November 22 (CANCELLED)

Haluk Sengun (University of Sheffield)

Title

Some number theoretic aspects of the cohomology of arithmetic groups

Abstract

Put roughly, an arithmetic group is a group of matrices with integral entries defined by polynomial equations. The modular group SL(2,Z) is a prime example. The complex cohomology of arithmetic groups have fascinating connections with number theory and in this expository talk, I will try to illustrate a couple of these connections. I will start with some well-known connections and will make my way slowly towards more recent works that aim to bring in torsion classes in the integral cohomology into the picture.

December 13

Speaker

Andrey Ghulchak (Lund University)

Title

The double bubble problem and beyond

Abstract

A single soap bubble quickly finds the least-surface-area way to enclose a fixed volume of air — the round sphere. This fact has been around for thousands of years since Zenodorous tried to prove it. Despite the fact that the problem seems so apparent, a complete proof was not found until the 1890s when H.Schwarz proved existence of the solution.

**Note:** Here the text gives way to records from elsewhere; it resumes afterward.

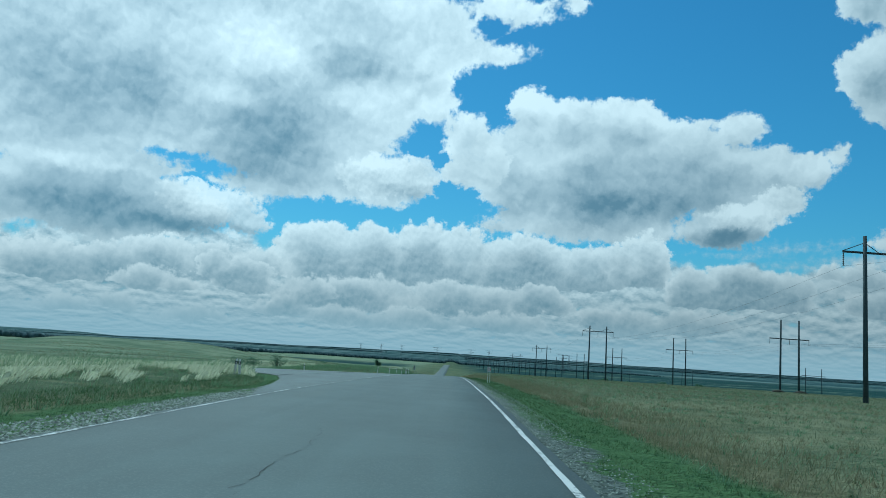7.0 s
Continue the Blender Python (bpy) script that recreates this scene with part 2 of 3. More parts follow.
def place_of(k):
    return k.node("ShaderNodeNewGeometry").outputs["Position"]


def bump(k, shader, height, strength, distance):
    b = k.node("ShaderNodeBump", {"Strength": strength, "Distance": distance, "Height": height})
    k.put(b.outputs[0], shader.inputs["Normal"])


def plain(name, colour, rough=0.8, metal=0.0, grain=8.0, vary=0.25):
    """A painted or bare surface with grain and blotches."""
    m, k, s = material(name, rough, metal)
    at = k.node("ShaderNodeTexCoord").outputs["Object"]
    f = k.math("ADD", k.math("MULTIPLY", k.noise(at, grain, 6), 0.6), k.math("MULTIPLY", k.noise(at, grain * 0.13, 3), 0.4))
    lo = tuple(c * (1 - vary) for c in colour)
    hi = tuple(min(1, c * (1 + vary)) for c in colour)
    k.put(k.mix(k.ramp(f, 0.3, 0.7), lo, hi), s.inputs["Base Color"])
    bump(k, s, f, 0.2, 0.01)
    return m


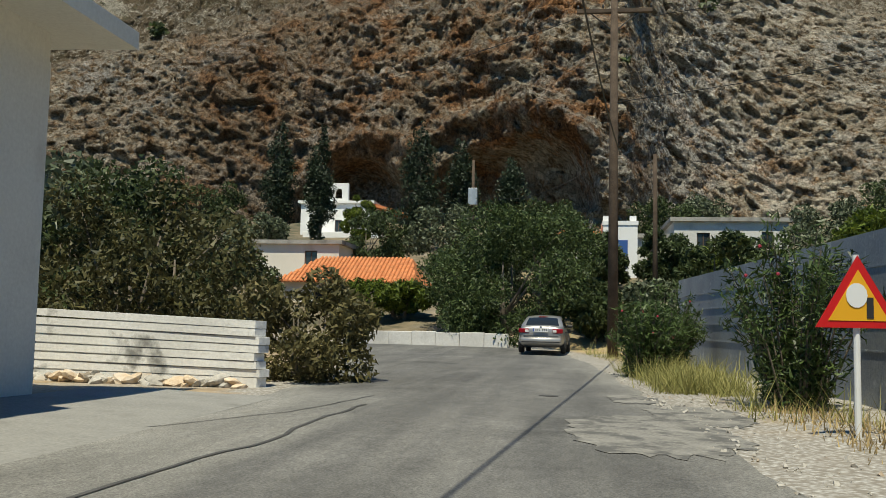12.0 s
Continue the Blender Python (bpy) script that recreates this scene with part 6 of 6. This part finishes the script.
for k in range(280):
    a, d = rs.uniform(0, 6.28), math.sqrt(rs.random())
    x, y = 3.1 + 2.2 * d * math.cos(a), 80.4 + 3.3 * d * math.sin(a)
    s = (0.08 + 0.24 * rs.random() ** 2.4) * (1.15 - 0.3 * d)
    z = gz(x, y) + max(0, 0.36 * (1 - d ** 1.5)) * rs.uniform(0.4, 1.0) + s * 0.25
    o = new("stone", ROCKS[k % 9])
    o.parent = pile
    o.matrix_parent_inverse = pile.matrix_world.inverted()
    o.matrix_basis = pose(x, y, z, rs.uniform(0, 360), rs.uniform(0, 360), rs.uniform(0, 360)) @ Matrix.Diagonal((s, s * 0.85, s * 0.7, 1))
footing = empty("wall_footing", pose(0, 132.0, 0), label="rough pale stone footing along the low white wall", category="footing")
rs = random.Random(28)
for k in range(34):
    x = -2.3 + k * 0.125
    s = rs.uniform(0.13, 0.24)
    o = new("stone", ROCKS[k % 9])
    o.parent = footing
    o.matrix_parent_inverse = footing.matrix_world.inverted()
    o.matrix_basis = pose(x, 132.55 - 0.152 * (x + 2.3) + rs.uniform(-0.12, 0.05), 0.02 + rs.uniform(-0.03, 0.08), rs.uniform(0, 30), rs.uniform(0, 30), rs.uniform(0, 360)) @ Matrix.Diagonal((s * 1.2, s, s * 0.7, 1))
endwall = empty("stone_bank_wall", pose(16.6, 67.0, 0), label="rough dry-stone wall that holds the end of the bank", category="wall")
rs = random.Random(18)
for j in range(9):
    for k in range(10):
        x = 15.5 + k * 0.25 + rs.uniform(-0.04, 0.04)
        z = 0.12 + j * 0.2
        if z > 0.45 + (x - 15.5) * 0.5:
            continue
        o = new("stone", ROCKS[(j + k) % 5])
        o.parent = endwall
        o.matrix_parent_inverse = endwall.matrix_world.inverted()
        s = rs.uniform(0.12, 0.17)
        o.matrix_basis = pose(x, 67.0 + rs.uniform(-0.06, 0.06), z, rs.uniform(0, 40), rs.uniform(0, 40), rs.uniform(0, 360)) @ Matrix.Diagonal((s * 1.15, s, s * 0.85, 1))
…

In case of two fixed volumes, Plateau's observations of soap bubbles in 1873 suggested that the surface had to be the standard double bubble — three spherical parts meeting along a circle. To prove it turned out to be a challenge and required new deep results now known as Geometrical Measure Theory. It was not resolved until around year 2000.

Furthermore, the case with three given volumes is so much harder that one of the authors of the double bubble proof called it "inaccessible", and a great surprise arose when the triple bubble conjecture was claimed proven in 2022 by two young mathematicians.

In this talk, we will follow the ideas behind the problem development since the very origin until the last year.

Are All the Linear Regions of a ReLU Network Created Equal?

Abstract

This presentation will describe recent research described in the paper "Are All Linear Regions Created Equal?" published at AISTATS 2022. The function represented by most ReLU neural networks is piecewise affine. The number of linear regions defined by this function has been used as a proxy for the network's complexity. However, much empirical work suggests, especially  in the overparametrized setting, the number of linear regions does not capture the effective non-linearity of the network's learnt function. We propose an efficient algorithm for discovering linear regions and use it to investigate the effectiveness of density in capturing the nonlinearity of trained VGGs and ResNets on CIFAR-10 and CIFAR-100. We contrast the results with a more principled nonlinearity measure based on function variation, highlighting the shortcomings of linear regions density. Furthermore, interestingly, our measure of nonlinearity clearly correlates with model-wise deep double descent, connecting reduced test error with reduced nonlinearity, and increased local similarity of linear regions.